Disclaimer: This is not legal advice. Click for information on the purpose of this page.

Large well-known U.S. companies routinely return invention submissions unread, typically enclosing a brochure explaining the company's unwillingness to consider any invention unless the inventor first signs a form agreeing to release the company from any obligations other than to pay for patent rights. With such companies it is unworkable to proceed without having filed a patent application on the invention.

A major reason that large companies operate in this way is that it prevents lawsuits. When an inventor discloses an invention, it is difficult to determine after the fact to what degree the information disclosed was a trade secret. Thus, if the company later uses any technology similar to the disclosed invention, the company may have a very difficult time proving that it the technology was not a trade secret stolen from the inventor. On the other hand, the boundaries of what is covered by a patent are relatively well-defined, and large companies have procedures for checking what patents they might be infringing.

Conversely, if the inventor has filed a patent application, he or she is in much better position to prevent a company to which he has disclosed the invention from using the invention without compensation.

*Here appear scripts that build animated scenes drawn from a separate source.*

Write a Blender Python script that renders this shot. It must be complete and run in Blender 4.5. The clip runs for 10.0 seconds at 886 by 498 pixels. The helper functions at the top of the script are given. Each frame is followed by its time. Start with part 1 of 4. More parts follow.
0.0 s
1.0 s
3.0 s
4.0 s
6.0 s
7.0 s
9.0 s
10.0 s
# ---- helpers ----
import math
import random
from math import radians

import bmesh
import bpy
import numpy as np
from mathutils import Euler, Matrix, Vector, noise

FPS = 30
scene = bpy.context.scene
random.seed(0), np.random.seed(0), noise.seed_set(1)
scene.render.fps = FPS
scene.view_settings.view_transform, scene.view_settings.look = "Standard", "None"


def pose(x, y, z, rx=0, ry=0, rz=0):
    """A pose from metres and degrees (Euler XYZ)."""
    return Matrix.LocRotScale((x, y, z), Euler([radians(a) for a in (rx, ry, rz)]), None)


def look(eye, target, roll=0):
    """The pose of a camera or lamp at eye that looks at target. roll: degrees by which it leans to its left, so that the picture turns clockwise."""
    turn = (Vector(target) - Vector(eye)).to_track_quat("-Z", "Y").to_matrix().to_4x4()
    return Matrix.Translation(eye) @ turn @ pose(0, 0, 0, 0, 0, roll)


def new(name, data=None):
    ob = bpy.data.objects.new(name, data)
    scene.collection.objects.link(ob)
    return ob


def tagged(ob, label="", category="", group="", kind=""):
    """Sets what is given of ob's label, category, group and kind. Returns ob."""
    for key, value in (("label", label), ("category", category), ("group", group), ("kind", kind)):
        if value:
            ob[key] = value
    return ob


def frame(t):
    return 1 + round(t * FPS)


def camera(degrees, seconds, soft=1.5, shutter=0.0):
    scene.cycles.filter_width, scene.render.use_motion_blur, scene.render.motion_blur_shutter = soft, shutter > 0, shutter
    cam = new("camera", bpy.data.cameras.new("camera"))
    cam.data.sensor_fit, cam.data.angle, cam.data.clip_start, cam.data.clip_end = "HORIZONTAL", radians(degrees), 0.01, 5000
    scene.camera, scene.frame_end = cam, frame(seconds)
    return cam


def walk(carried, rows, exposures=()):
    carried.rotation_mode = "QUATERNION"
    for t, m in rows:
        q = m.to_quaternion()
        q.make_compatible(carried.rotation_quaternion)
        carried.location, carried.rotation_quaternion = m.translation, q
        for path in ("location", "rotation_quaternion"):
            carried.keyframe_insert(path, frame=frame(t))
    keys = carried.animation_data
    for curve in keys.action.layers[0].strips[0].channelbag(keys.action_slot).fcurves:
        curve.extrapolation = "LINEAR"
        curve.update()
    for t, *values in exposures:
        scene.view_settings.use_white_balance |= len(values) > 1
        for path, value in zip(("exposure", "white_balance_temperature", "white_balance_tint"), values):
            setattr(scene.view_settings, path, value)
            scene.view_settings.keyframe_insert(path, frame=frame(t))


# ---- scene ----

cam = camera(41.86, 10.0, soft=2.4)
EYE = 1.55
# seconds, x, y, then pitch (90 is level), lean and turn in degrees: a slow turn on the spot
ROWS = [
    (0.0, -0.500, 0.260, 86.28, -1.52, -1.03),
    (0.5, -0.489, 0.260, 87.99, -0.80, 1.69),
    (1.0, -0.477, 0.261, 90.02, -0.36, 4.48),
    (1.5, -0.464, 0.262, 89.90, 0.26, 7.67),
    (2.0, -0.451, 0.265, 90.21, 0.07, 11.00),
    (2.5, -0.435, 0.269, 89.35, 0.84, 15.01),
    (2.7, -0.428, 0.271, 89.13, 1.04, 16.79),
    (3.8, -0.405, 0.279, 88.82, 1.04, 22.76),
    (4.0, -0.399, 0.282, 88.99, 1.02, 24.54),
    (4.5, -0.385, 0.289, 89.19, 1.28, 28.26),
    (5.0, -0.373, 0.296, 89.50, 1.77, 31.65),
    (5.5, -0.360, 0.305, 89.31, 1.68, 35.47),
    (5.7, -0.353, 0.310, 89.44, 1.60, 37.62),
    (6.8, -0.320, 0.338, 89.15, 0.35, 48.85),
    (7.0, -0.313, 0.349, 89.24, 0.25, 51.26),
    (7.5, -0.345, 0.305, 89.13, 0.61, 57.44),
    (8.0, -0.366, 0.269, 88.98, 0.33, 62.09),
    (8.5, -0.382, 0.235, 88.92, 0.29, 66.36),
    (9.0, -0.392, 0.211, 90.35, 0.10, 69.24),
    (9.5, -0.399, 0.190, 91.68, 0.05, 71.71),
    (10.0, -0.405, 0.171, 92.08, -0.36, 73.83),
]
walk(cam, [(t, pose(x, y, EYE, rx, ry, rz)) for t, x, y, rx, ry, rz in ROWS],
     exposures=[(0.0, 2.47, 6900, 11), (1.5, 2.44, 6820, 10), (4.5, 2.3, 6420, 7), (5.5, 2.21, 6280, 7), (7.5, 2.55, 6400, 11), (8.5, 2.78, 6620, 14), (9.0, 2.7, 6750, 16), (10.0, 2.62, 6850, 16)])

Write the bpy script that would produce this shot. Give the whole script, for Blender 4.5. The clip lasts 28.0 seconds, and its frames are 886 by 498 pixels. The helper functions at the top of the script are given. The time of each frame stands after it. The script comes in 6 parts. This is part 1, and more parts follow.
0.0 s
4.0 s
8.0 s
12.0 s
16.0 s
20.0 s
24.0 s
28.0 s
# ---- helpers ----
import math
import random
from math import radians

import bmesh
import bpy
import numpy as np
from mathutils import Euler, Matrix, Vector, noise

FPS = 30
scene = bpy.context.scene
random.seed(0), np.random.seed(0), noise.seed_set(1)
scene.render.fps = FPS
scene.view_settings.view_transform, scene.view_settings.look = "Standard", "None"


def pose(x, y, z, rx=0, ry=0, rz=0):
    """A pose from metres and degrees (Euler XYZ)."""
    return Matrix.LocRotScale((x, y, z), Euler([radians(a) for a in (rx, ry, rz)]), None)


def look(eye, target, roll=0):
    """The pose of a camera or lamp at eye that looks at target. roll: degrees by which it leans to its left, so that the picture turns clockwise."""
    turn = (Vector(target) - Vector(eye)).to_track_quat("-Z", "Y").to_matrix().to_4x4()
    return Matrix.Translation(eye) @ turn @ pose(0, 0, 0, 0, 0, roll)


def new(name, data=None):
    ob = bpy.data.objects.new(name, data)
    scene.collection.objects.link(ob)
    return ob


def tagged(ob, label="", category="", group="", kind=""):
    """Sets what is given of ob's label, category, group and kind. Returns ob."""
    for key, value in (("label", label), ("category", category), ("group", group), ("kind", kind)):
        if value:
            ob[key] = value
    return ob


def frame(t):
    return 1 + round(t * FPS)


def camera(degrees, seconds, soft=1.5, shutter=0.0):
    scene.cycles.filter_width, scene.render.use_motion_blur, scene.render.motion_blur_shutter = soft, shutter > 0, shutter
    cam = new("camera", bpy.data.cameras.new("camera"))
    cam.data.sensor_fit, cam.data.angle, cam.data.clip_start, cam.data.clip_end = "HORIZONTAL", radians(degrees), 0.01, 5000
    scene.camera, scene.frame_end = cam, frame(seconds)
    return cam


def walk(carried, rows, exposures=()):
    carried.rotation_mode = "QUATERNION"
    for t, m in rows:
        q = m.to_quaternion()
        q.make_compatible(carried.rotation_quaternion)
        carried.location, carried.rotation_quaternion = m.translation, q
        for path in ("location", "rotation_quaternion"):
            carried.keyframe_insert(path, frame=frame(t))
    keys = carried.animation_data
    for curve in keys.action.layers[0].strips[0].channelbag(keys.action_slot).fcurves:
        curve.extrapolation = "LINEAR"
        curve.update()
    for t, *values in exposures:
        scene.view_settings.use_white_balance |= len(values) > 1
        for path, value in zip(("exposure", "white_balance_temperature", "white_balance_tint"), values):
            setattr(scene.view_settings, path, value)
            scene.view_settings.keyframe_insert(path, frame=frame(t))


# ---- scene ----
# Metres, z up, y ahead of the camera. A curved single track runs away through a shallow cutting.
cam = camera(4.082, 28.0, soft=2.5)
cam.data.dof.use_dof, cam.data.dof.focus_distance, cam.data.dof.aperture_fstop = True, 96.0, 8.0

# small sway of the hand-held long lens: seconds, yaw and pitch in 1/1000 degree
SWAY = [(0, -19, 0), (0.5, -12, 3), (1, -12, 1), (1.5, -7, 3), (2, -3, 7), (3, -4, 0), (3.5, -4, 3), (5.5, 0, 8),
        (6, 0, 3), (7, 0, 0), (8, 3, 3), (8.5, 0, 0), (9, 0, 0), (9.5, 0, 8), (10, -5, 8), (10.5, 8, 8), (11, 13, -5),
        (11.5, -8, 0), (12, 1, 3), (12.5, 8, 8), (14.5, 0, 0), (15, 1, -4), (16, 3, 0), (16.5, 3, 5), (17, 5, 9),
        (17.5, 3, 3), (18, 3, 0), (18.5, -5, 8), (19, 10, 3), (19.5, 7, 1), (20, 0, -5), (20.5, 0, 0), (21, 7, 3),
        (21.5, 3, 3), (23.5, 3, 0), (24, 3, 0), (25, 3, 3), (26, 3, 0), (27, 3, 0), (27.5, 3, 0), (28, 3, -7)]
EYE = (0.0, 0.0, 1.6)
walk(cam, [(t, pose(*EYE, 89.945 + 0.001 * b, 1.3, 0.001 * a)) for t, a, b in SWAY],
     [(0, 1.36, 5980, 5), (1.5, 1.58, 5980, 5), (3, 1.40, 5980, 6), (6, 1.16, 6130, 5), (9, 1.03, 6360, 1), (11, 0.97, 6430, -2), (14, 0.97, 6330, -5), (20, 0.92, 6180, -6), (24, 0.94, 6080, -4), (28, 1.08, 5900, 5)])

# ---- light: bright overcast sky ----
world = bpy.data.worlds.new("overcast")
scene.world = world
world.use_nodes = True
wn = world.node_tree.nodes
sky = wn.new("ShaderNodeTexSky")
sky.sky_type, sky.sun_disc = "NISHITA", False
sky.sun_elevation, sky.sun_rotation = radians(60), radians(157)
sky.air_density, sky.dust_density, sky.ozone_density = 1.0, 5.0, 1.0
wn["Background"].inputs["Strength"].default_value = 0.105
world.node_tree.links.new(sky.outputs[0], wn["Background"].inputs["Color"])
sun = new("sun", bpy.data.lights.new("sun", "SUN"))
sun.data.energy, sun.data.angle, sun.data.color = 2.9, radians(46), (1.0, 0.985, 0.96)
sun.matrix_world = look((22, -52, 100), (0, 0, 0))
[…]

Inventors should beware, however, that suing to enforce patent rights can be expensive, often costing tens of thousands of dollars or more. If the expected royalties or damages are smaller than the likely litigation costs, then a patent may provide little recourse against an infringer. If an infringer is found to be a knowing infringer, however, the court may choose to treble the damage award. Sometimes a patent attorney can be found who will offer to represent a patent owner in return for a share of the proceeds.